Despite such resistance, ATRT has offered some recommendations worth trying. Confidence in ICANN’s policy-making would increase if it would “[c]larify ... which issues are considered at Board level ....” Likewise, the board’s relationship with GAC would improve by “engag[ing] the GAC earlier in the policy development process” and “ensur[ing] that the GAC is fully informed as to the policy agenda at ICANN ...”

Unfortunately, some of ATRT’s recommendations merely repackage existing AoC commitments as fresh ideas. For example, ATRT’s “overarching recommendation” that ICANN establish a “regular schedule of internal review ... to ensure that transparency and accountability performance is maintained” is indistinguishable from ICANN’s AoC commitment “to maintain and improve robust mechanisms for public input, accountability, and transparency ...”

But it is ATRT’s analysis of ICANN’s accountability that most cries out for refinement. The AoC vested ATRT with a broad mandate to “consider the extent to which the assessments and actions undertaken by ICANN have been successful in ensuring that ICANN is acting transparently, is accountable for its decision-making, and acts in the public interest.” Ironically, its review of ICANN’s accountability has deepened the conflict over what that accountability ought to mean.

Conflict centers on the necessity, desirability, and validity of an appeal mechanism with the power to reverse decisions of the ICANN board. On this point ATRT diverged from WG4, the only instance when ATRT as a whole evidently departed from its working groups’ recommendations. ICANN opposed WG4’s efforts to identify an appeal mechanism that qualified as independent and binding.
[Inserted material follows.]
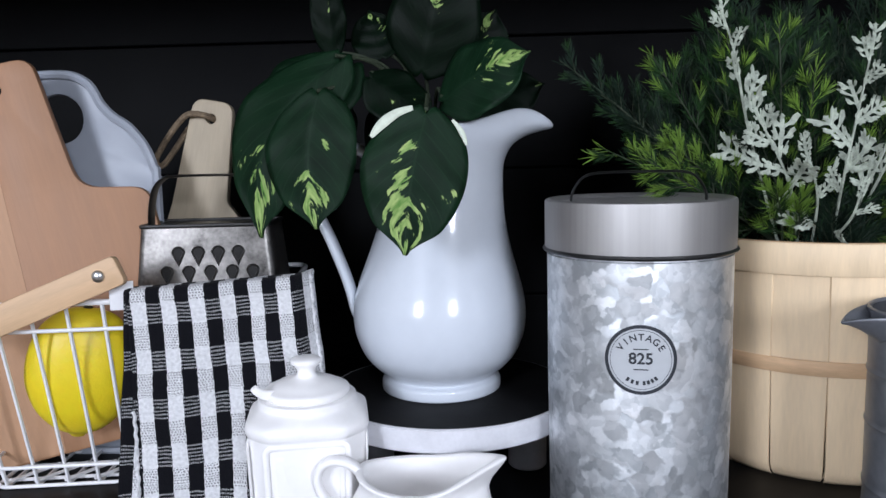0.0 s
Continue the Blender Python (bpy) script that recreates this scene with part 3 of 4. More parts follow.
def wire_basket():
    b = thing("wire_basket", (*B_AT, 0), "white wire basket with wooden handle, holding boards and a lemon", "basket", turn=B_YAW)
    wire, thick = 0.0016, 0.0023

    def rect(z, extra=0.0, r=0.022):
        """The basket's outline at height z: it narrows towards the foot."""
        k = 1 - z / B_H
        i, j = 0.036 * k - extra, 0.030 * k - extra
        o = rounded([(i, j), (B_W - i, j), (B_W - i, B_D - j), (i, B_D - j)], r, 5)
        return [(x, y, z) for x, y in o]

    part("rim", tube(rect(B_H), thick, 8, closed=True), M_WHITEWIRE, b)
    for z, ex in ((B_H - 0.021, 0.002), (0.020, 0.002)):
        part("hoop_wire", tube(rect(z, ex), wire, 8, closed=True), M_WHITEWIRE, b)
    part("foot_wire", tube(rect(0.0022, 0, 0.012), wire, 8, closed=True), M_WHITEWIRE, b)
    z0 = 0.0022
    for k in range(9):
        top = 0.0345 + 0.0268 * k
        low = B_W / 2 + (top - B_W / 2) * 0.90
        pts = [(top, 0, B_H), (low, 0.030, z0 + 0.002), (low, 0.033, z0), (low, B_D - 0.033, z0), (low, B_D - 0.030, z0 + 0.002), (top, B_D, B_H)]
        part("upright_wire", tube(pts, wire, 6), M_WHITEWIRE, b)
    for k in range(4):
        f = (k + 0.5) / 4
        top, low = B_D * f, 0.030 + (B_D - 0.060) * f
        pts = [(0, top, B_H), (0.036, low, z0 + 0.002), (0.039, low, z0), (B_W - 0.039, low, z0), (B_W - 0.036, low, z0 + 0.002), (B_W, top, B_H)]
        part("upright_wire", tube(pts, wire, 6), M_WHITEWIRE, b)
    # slanting wires in the floor of the basket
    for k in range(9):
        x = 0.042 + k * 0.0235
        part("floor_wire", tube([(x, 0.033, z0 + 0.0024), (x + 0.028, 0.068, z0 + 0.0024)], wire, 6), M_WHITEWIRE, b)
    part("handle_tab", box(0.018, 0.0016, 0.022, 0.0006, (0.158, -0.0036, B_H + 0.005)), M_WHITEWIRE, b)
    # wooden handle folded down across the front
    ln, wd = 0.139, 0.0225
    bm = slab(rounded([(-ln, -wd / 2), (0.016, -wd / 2), (0.016, wd / 2), (-ln, wd / 2)], [0.002, 0.005, 0.004, 0.002], 4), 0.008, bevel=0.0012)
    for v in bm.verts:
        v.co.z -= 0.20 * (v.co.x + ln * 0.5) ** 2
    h = part("handle", bm, M_HANDLE, b, "flat pale wooden carrying handle")
    h.matrix_local = pose(0.146, -0.0135, B_H + 0.0215, 0, -21.8, -3)
    sc = part("screw", lathe([(0, 0.0), (0.0046, 0.0), (0.0046, 0.0008), (0.0036, 0.002), (0.0018, 0.0026), (0, 0.0027)], 20), M_SCREW, h, "round steel screw head")
    sc.matrix_local = pose(0, -0.0002, 0.0, 90, 0, 0)
    return b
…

ICANN insisted in a one-page statement that under California law “the board cannot empower any entity to overturn decisions or actions of the board.”

WG4 tentatively recommended that “pending further research” it would “[c]hallenge ICANN’s interpretation of California corporate governance law as it applies to ICANN policy development.” But ATRT turned about-face, conceding that it “did not reach consensus on whether binding authority was the standard upon which to judge ICANN’s accountability.”

California law was apparently the rock on which ATRT’s analysis foundered. Influenced by ICANN’s legal position, ATRT acknowledged that ICANN may agree to binding arbitration in its commercial agreements “without running afoul of California law” but reasoned that “it is less clear and deserves further legal analysis as to what extent and through what mechanisms ICANN could agree to enter into binding arbitration more generally.”

In an effort to resolve those doubts, I prepared a memorandum analyzing ICANN’s legal position in light of California law. It demonstrates that California law does not prevent ICANN’s board of directors from adopting a binding form of review. ATRT’s recommendations should be reconsidered in light of this analysis.

ATRT’s experience raises some tough questions:

  • Can ATRT’s recommendations be refined in time to avoid merely repeating ICANN’s existing commitments under the AoC?
  • Can ATRT reconsider its recommendations concerning the necessity and validity of subjecting ICANN’s board to binding review, whether through an enhancement of IRP or another appeal mechanism?
  • Can future Affirmation review teams better preserve their autonomy from ICANN?
  • If future Affirmation reviews cannot produce an objective review of ICANN’s performance as measured against the commitments prescribed by the AoC, what purpose do they serve?